Timing also matters because memoir demands deep self-awareness. At forty-seven, Ciment should have been more self-aware than to fill her memoir with distortions. But, the book was a product of her relationship to and with Arnold and of the time in which it was written (1996, pre-#MeToo), and influenced by personal factors that she unpacks in Consent: the absence of her father; the seductive power of being the much-younger woman; and her love for the husband she was sharing a life with when Half a Life was published.
Reconsideration is an interesting thing to mull over, though, and I read Consent with openness and curiosity. Ciment clearly loved Arnold and Arnold loved her. Their origin story is complex, and hers to grapple with this many years later. But I wonder, will this book will spur others to pen their own reconsiderations? Frankly, I’m not sure I want to read too many more reconsidered memoirs. I’m not sure I have the stamina to wade into many more books that engage in the kind of intense speculation Ciment does about why she did this or why she did that. We are all different people today than we were thirty years ago. Ciment grapples with this, writing in the book, “Does a kiss in one moment mean something entirely different five decades later?”
Simple answer: Yes.
Perhaps memoir is a flawed container, but it is a container of Truth, and it’s incumbent on writers of memoir to write the truth as they know it, as they understand it. If their truth is flawed or distorted or full of factual errors, a reckoning is undoubtedly warranted. But please, let’s not blame the genre for a writer’s skewering of Truth. It’s not memoir’s fault if writers believe their own falsehoods, or misrepresent their stories. As a memoir teacher, I read Consent as almost a cautionary tale. Writers of memoir, be rigorous, be self-honest, be self-interrogating. I believe most memoirists are, and that the genre is flourishing for these efforts.
Thank you for this. It helps set my anger aside…
I read the article by Ciment, and although I understood her “reconsideration” I also was a bit miffed at her fabrication. She was in co-dependent relationship, and one that didn’t allow for her own truth. Maybe she felt a need to defend her love and their connection. But like you stated here, her truth didn’t change. She just wasn’t ready to tell it.
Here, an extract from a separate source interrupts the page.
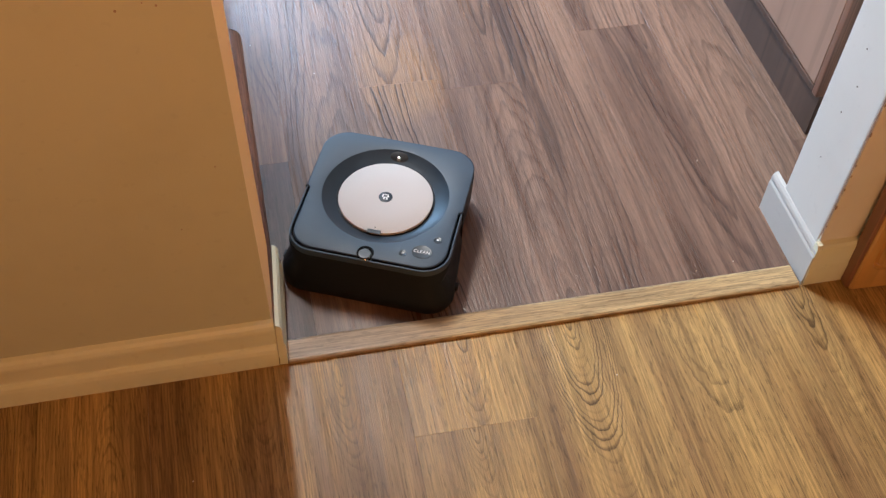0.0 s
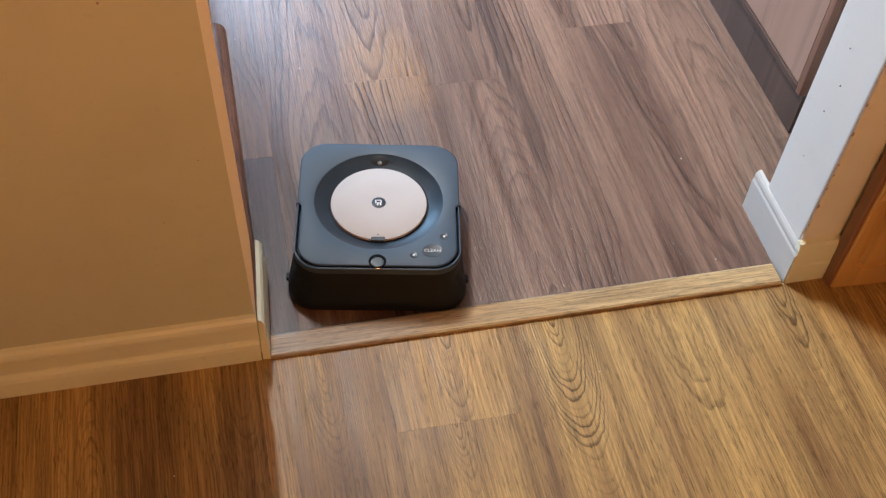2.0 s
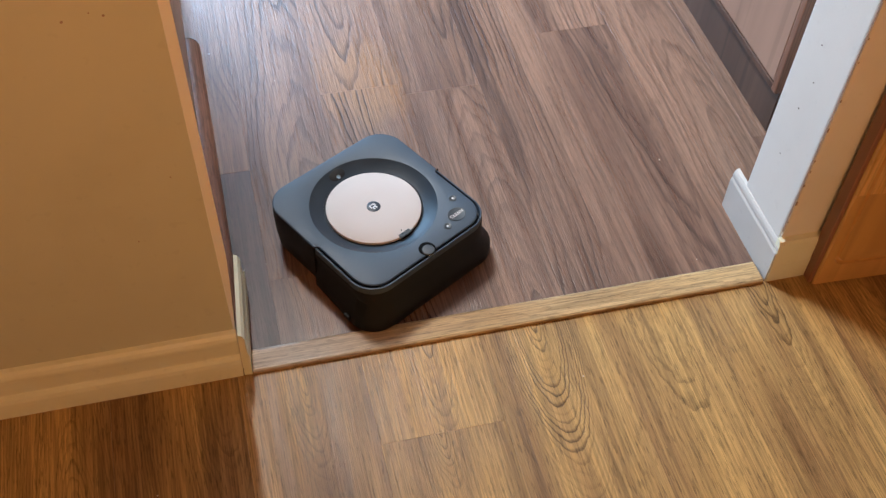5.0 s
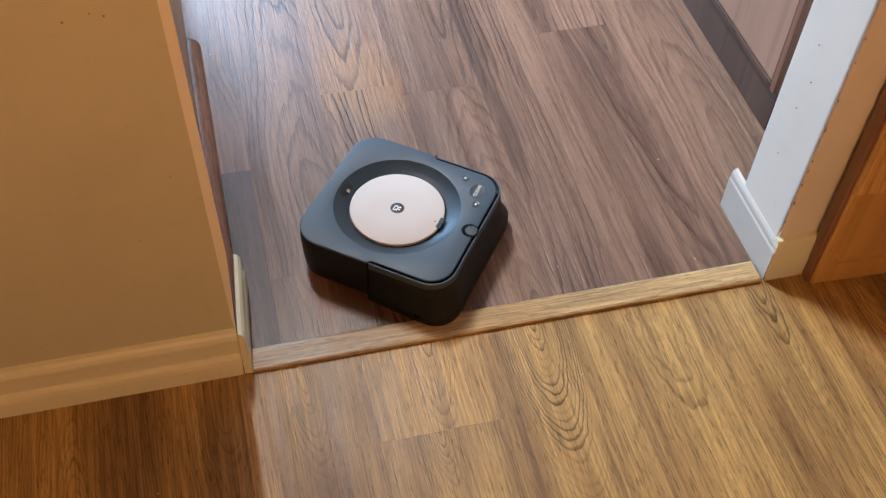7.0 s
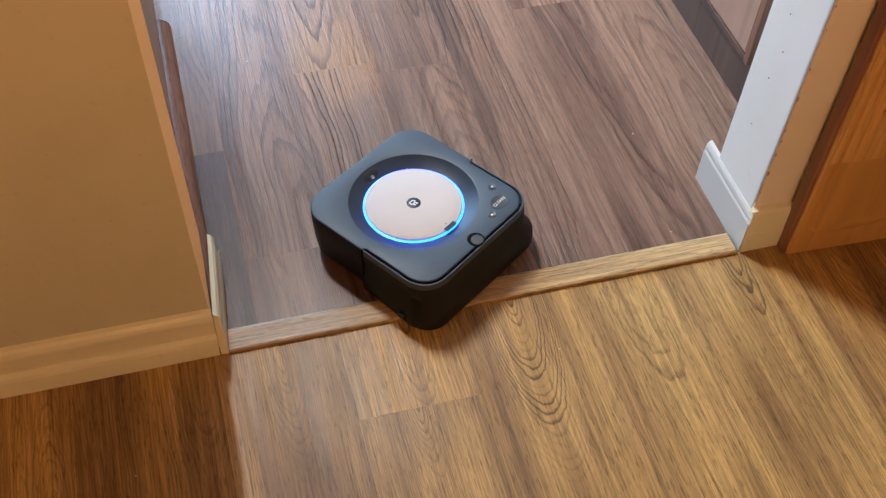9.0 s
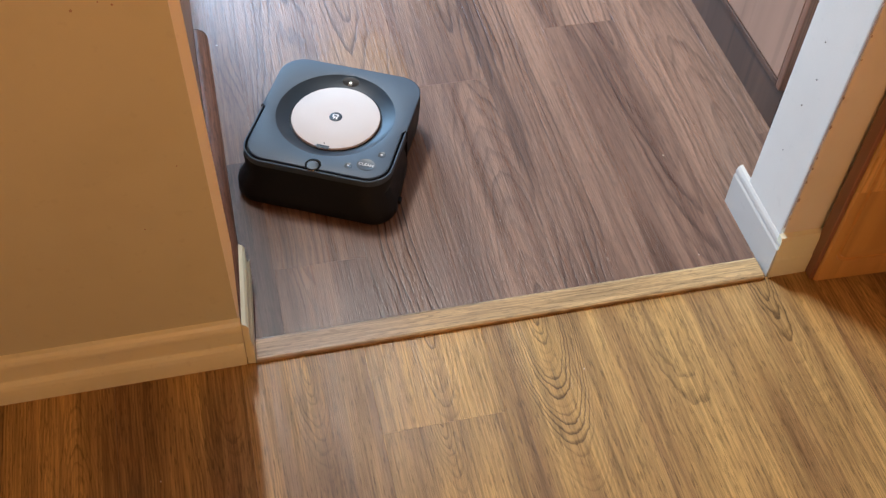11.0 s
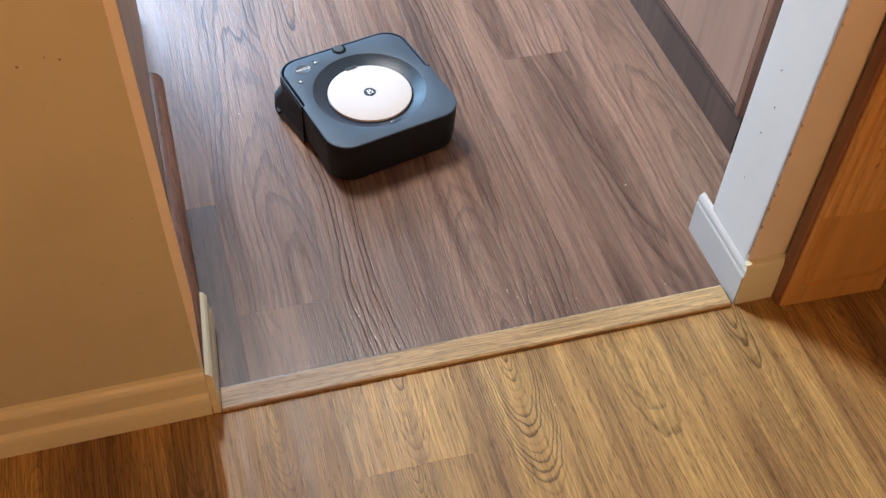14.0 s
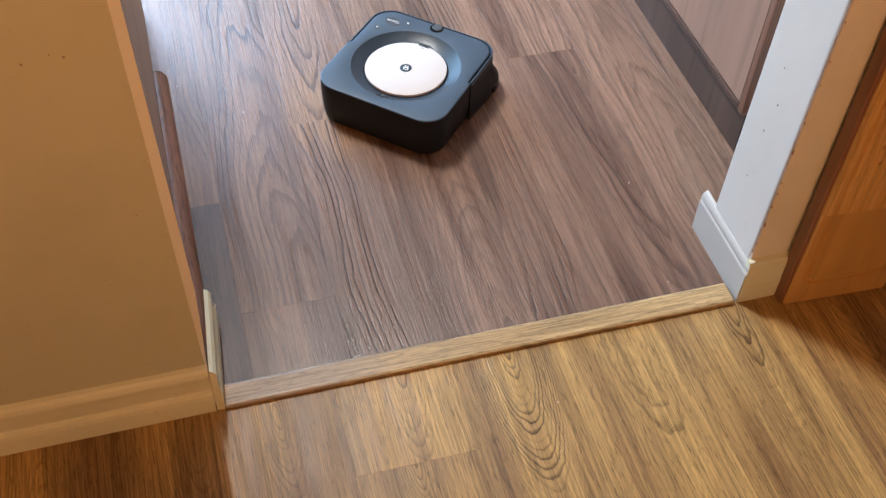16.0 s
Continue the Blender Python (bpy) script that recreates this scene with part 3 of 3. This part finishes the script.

I like your thoughts on emotional truth. We can’t always claim the fabric of the story, but we can claim our emotional truths. It’s not for the faint of heart- this Memoir stuff is hard, and at times painful and risky.
Thanks for your post and your defending of the genre and those who take it to heart.
I was thinking in terms of memoirists being more concerned about stating what they believe now their truths are. They might worry-what if later I change my mind? Should I take a stand or not?